### EXERCISE DATA

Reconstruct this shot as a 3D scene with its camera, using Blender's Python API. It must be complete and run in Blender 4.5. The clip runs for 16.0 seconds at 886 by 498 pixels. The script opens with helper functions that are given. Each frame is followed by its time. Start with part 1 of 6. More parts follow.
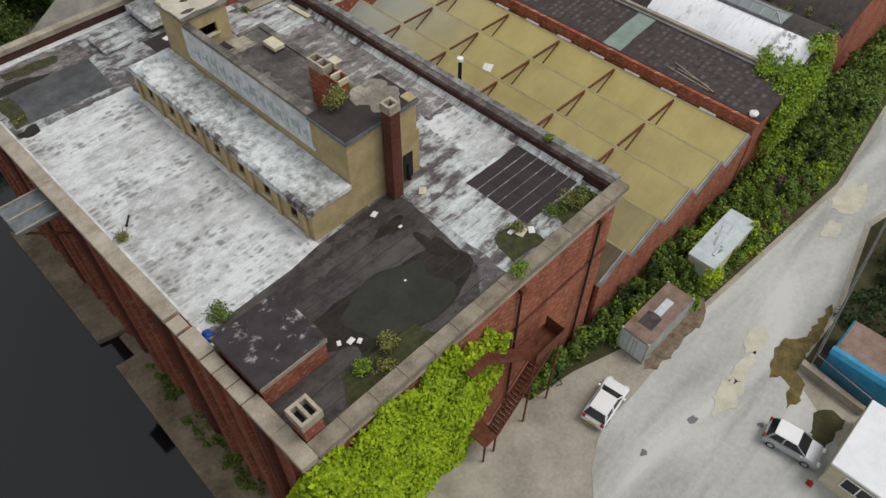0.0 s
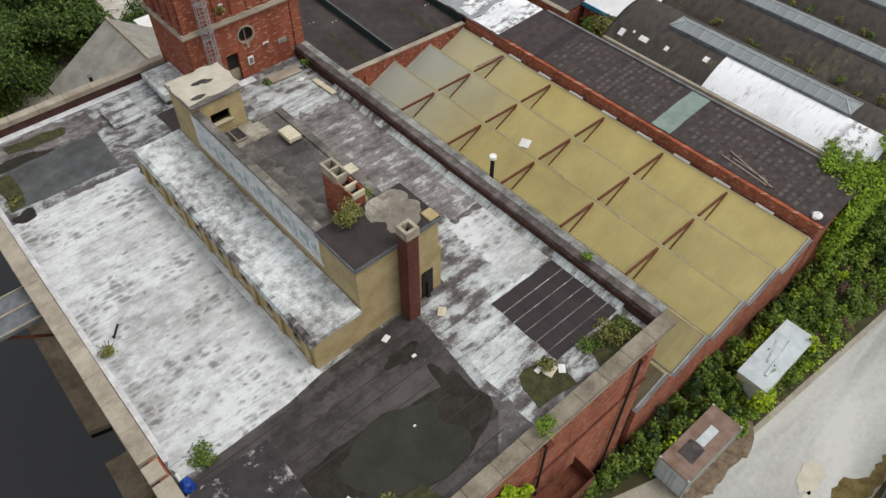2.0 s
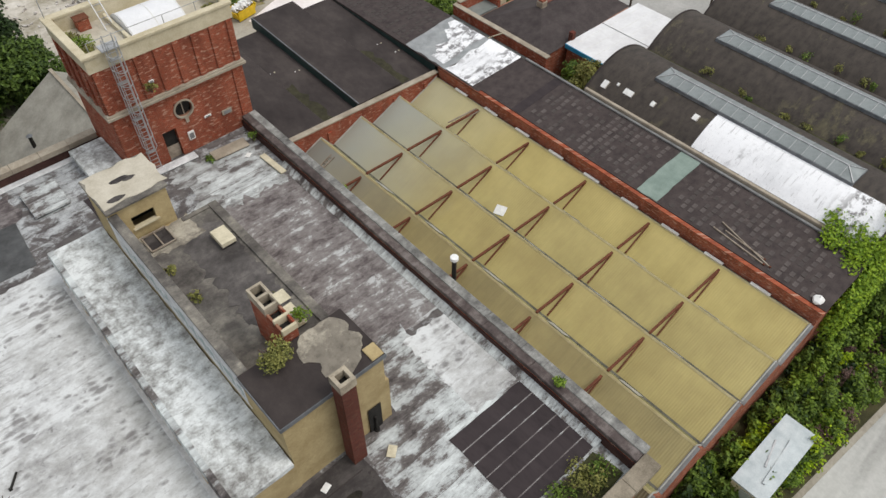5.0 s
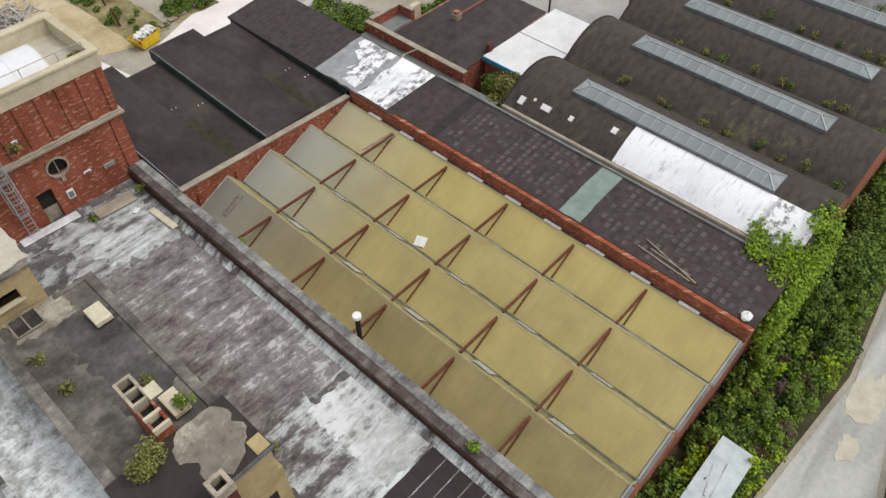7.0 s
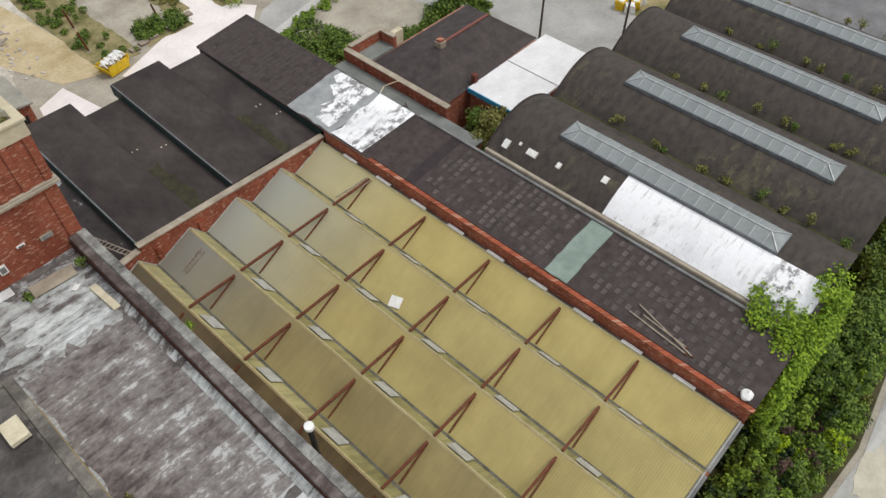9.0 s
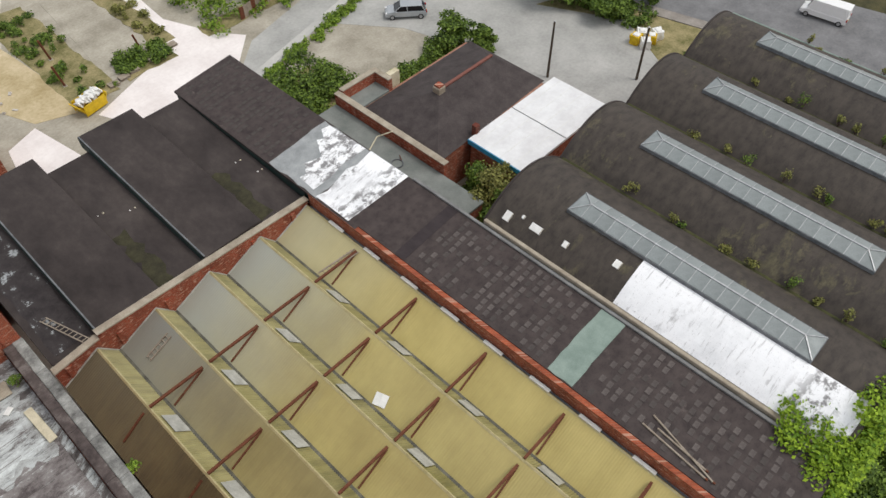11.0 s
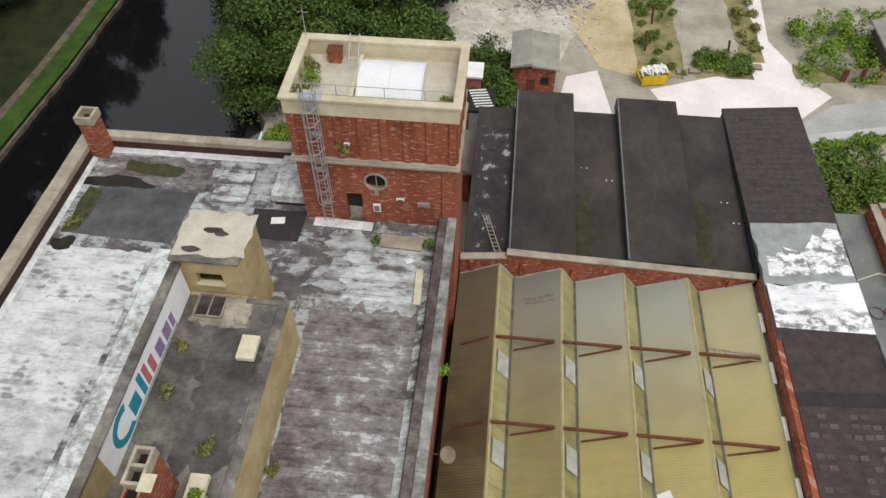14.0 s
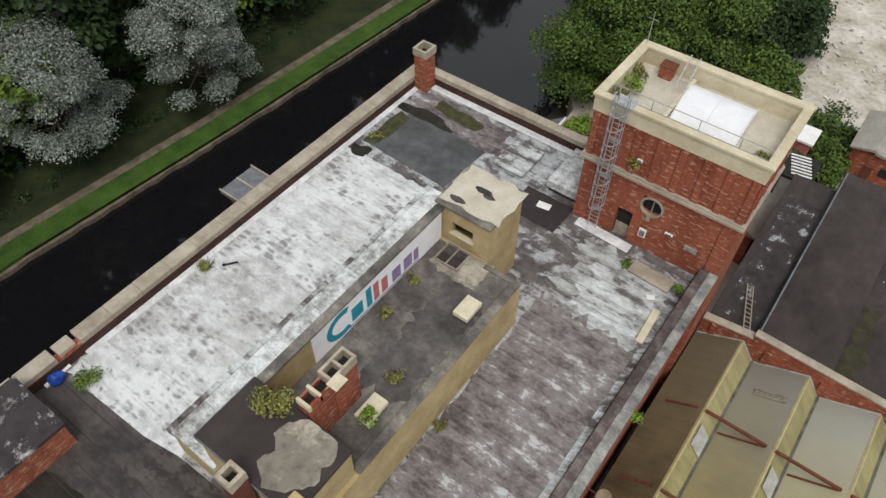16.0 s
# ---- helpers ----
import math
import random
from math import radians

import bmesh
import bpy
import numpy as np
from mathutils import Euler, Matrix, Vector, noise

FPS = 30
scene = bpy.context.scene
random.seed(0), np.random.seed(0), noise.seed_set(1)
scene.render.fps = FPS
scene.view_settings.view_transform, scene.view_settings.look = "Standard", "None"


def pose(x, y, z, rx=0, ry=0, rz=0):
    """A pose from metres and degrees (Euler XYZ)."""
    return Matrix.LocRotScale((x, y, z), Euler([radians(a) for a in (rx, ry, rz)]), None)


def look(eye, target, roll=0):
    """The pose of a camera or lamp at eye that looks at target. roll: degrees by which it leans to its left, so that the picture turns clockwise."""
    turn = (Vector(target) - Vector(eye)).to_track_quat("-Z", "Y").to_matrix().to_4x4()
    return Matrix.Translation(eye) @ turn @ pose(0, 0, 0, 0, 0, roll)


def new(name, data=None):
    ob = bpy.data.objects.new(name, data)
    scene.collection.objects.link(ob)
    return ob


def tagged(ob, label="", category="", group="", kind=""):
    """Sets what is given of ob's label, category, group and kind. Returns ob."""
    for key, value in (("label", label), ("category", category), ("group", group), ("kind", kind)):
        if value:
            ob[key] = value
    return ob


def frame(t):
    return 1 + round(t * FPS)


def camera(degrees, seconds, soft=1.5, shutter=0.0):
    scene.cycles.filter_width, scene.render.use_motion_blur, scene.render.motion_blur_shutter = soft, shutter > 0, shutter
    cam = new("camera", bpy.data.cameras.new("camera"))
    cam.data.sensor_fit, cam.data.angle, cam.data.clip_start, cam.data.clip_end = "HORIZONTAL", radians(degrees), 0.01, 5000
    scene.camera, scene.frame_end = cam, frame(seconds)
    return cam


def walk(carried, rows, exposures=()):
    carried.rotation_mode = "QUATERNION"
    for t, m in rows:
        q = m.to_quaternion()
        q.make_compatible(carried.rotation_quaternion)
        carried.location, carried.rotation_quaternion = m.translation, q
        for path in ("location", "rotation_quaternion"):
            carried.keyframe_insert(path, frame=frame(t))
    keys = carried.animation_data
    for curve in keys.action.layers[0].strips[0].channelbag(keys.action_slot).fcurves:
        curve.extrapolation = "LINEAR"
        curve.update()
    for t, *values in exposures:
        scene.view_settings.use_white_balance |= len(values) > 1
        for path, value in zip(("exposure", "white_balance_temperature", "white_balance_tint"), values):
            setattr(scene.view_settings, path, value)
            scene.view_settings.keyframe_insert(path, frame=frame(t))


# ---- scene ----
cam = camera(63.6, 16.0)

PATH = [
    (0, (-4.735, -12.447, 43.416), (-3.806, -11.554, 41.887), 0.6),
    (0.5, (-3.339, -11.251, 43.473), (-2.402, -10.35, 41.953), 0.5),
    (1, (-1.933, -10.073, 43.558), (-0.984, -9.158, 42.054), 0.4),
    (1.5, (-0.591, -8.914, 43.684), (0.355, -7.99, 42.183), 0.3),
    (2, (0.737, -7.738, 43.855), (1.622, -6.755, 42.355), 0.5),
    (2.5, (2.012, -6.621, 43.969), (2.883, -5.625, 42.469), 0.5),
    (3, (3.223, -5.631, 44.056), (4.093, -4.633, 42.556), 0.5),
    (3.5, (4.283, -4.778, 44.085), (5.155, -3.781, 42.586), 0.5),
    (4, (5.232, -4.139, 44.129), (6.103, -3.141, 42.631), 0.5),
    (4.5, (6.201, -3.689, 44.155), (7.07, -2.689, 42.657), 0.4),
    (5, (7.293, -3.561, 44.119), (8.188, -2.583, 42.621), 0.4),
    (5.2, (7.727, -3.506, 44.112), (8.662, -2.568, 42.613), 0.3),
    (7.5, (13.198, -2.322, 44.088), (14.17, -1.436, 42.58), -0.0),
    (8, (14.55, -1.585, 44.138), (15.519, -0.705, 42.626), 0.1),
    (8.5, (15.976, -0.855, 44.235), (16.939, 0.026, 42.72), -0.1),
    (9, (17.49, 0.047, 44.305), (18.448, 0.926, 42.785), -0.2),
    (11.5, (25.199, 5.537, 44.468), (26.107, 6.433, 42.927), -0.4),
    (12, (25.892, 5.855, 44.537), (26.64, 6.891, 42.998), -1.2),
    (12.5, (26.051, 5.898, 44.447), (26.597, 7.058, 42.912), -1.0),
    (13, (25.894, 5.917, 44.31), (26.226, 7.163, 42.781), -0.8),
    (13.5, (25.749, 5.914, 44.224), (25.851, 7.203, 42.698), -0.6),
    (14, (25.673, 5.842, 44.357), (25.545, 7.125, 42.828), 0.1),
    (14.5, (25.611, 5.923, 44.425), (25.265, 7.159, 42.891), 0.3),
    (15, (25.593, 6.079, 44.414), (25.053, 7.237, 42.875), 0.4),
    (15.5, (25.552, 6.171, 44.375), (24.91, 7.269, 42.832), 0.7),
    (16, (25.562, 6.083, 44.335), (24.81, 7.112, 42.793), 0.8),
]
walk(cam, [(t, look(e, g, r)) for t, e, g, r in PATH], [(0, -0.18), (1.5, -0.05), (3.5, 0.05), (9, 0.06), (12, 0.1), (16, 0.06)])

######
### EXERCISE DATA

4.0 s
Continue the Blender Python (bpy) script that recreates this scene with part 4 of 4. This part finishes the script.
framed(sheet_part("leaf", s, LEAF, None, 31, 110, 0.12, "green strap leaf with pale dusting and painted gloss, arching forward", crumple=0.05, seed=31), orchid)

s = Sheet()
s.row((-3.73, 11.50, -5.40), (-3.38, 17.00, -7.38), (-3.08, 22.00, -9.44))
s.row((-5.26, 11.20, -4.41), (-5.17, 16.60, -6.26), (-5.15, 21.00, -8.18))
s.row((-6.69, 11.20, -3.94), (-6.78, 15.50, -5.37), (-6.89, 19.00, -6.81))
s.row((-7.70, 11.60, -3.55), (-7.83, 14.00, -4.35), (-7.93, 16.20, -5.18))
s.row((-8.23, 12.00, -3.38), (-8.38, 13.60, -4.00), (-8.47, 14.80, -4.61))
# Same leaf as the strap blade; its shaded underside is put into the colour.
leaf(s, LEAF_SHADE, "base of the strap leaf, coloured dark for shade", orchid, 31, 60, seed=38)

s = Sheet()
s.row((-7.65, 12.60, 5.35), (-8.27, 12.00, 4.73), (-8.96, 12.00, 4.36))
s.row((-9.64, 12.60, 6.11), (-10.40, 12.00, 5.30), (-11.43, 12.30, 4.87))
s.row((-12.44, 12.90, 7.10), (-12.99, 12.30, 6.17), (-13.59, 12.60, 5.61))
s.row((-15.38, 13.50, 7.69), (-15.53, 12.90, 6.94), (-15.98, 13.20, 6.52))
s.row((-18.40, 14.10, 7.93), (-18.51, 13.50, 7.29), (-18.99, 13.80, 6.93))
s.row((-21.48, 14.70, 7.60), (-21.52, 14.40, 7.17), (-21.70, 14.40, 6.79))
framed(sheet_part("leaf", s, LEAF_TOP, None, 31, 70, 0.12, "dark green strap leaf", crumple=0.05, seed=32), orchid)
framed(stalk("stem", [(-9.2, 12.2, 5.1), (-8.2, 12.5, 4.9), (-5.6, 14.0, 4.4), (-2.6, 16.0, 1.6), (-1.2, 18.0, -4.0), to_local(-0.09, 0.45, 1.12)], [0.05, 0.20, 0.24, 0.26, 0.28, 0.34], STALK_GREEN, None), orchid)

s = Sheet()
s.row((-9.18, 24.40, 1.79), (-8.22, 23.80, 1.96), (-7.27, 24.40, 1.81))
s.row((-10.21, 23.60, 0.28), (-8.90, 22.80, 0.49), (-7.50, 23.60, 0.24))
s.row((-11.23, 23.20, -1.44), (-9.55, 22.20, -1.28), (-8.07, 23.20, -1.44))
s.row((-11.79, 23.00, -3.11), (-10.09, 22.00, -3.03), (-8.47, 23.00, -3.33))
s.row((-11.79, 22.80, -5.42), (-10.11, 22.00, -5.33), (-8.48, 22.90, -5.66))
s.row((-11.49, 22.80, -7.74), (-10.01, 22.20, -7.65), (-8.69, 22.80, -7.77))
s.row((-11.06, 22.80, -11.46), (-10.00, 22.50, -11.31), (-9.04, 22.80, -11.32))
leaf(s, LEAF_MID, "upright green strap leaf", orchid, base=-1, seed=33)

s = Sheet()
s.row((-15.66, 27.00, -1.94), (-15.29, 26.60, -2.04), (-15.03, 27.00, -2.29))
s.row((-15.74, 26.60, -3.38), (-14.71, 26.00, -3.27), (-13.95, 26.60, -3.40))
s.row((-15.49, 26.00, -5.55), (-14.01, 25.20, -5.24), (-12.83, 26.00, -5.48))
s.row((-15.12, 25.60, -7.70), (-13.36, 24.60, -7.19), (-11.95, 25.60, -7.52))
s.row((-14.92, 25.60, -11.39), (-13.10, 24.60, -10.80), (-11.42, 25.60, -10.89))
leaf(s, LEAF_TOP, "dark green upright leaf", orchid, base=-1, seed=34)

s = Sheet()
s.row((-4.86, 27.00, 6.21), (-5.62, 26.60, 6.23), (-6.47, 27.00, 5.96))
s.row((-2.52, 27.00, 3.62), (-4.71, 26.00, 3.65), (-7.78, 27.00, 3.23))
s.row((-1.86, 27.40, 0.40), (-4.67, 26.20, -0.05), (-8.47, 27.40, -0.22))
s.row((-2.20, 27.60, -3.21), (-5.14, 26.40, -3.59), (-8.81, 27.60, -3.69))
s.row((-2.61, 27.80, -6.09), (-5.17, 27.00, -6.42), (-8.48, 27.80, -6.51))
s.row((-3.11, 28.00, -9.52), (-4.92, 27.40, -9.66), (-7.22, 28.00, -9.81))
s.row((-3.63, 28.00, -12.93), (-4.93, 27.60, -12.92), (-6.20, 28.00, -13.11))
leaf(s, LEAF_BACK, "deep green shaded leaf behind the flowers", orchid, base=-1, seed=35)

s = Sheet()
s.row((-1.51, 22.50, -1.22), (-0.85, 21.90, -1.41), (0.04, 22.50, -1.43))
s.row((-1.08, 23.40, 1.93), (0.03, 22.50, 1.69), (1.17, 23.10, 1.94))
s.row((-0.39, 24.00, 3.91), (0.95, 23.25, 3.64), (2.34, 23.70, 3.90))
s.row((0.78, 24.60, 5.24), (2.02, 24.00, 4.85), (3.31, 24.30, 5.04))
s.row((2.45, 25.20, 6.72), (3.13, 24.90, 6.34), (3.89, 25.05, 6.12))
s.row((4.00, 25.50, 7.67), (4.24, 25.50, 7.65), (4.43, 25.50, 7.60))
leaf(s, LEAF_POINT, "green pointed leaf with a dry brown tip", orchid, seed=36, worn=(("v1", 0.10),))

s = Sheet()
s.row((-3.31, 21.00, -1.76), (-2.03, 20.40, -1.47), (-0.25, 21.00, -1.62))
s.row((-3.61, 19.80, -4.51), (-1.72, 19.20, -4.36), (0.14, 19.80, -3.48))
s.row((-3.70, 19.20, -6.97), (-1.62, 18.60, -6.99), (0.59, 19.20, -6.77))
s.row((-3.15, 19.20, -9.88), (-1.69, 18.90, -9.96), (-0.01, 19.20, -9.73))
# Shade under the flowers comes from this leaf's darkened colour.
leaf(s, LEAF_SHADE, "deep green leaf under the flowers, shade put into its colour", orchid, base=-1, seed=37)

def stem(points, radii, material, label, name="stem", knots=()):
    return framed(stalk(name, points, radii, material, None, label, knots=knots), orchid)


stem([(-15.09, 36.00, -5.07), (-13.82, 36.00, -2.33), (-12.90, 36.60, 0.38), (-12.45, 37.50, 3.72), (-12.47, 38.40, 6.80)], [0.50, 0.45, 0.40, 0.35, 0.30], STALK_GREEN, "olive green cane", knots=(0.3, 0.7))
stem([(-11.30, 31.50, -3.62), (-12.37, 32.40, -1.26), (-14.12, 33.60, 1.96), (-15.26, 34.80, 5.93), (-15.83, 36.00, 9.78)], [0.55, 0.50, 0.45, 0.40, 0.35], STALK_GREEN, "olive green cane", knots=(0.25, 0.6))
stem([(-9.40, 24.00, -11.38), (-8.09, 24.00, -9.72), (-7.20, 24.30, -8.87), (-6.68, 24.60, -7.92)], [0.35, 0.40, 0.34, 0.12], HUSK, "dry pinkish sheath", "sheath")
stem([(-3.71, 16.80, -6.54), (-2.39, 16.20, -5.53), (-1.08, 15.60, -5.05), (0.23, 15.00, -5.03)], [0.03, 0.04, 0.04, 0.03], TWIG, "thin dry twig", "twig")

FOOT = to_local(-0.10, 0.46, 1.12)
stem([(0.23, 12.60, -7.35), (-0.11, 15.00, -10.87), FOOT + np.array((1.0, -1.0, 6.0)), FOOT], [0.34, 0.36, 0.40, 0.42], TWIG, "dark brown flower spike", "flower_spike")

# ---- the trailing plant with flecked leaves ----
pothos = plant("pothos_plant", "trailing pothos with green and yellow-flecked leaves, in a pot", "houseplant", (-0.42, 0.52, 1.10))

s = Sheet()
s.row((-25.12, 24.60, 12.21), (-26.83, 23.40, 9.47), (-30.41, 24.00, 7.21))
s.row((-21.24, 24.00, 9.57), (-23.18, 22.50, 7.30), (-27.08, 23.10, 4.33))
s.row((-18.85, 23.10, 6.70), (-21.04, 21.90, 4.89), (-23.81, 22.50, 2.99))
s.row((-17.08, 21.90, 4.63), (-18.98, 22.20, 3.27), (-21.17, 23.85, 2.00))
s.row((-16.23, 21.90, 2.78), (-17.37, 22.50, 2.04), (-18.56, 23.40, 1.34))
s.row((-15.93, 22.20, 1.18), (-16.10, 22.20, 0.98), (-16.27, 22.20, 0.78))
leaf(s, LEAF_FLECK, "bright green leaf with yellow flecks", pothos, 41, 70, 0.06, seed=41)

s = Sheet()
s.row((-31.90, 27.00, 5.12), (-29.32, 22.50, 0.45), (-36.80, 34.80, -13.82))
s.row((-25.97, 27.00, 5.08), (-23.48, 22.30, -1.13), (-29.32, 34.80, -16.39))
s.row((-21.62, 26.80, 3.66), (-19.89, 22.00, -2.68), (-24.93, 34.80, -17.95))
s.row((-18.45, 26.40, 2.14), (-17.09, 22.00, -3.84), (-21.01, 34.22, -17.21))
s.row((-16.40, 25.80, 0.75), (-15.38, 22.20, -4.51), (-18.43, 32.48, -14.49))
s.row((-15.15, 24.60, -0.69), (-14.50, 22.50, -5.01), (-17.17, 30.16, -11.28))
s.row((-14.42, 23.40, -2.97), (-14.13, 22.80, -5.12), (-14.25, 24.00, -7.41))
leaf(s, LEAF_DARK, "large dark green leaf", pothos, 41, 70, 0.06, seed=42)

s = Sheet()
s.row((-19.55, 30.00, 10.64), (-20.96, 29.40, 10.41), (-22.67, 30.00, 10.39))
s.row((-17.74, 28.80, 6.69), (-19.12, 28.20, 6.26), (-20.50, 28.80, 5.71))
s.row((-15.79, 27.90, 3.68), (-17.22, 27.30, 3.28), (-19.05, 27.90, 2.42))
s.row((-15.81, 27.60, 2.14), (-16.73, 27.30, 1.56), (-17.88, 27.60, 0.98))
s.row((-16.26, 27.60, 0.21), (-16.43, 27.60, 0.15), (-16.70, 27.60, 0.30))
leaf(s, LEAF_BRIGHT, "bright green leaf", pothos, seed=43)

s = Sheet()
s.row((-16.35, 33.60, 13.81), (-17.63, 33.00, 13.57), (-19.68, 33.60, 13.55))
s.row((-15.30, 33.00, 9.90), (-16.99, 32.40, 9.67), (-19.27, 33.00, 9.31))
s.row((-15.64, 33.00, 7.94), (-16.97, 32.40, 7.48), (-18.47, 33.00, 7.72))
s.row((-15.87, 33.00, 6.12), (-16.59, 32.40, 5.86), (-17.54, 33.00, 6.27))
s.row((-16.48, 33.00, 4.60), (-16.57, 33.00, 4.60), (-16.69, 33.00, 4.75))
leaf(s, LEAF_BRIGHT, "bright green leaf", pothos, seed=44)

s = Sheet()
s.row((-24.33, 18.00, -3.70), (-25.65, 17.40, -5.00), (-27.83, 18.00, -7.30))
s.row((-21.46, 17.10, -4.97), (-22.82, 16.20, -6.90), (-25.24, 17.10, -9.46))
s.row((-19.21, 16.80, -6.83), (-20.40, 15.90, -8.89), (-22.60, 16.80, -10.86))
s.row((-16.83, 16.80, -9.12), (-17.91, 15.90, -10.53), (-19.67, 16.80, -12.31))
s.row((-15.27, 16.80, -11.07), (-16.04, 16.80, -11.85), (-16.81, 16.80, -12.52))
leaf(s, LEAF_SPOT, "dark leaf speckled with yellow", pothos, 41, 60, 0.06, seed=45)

######

- **TASK GOAL**
Reply with only the number of lines in the entries that contain the word "random".

- **WORKED ANSWER**
2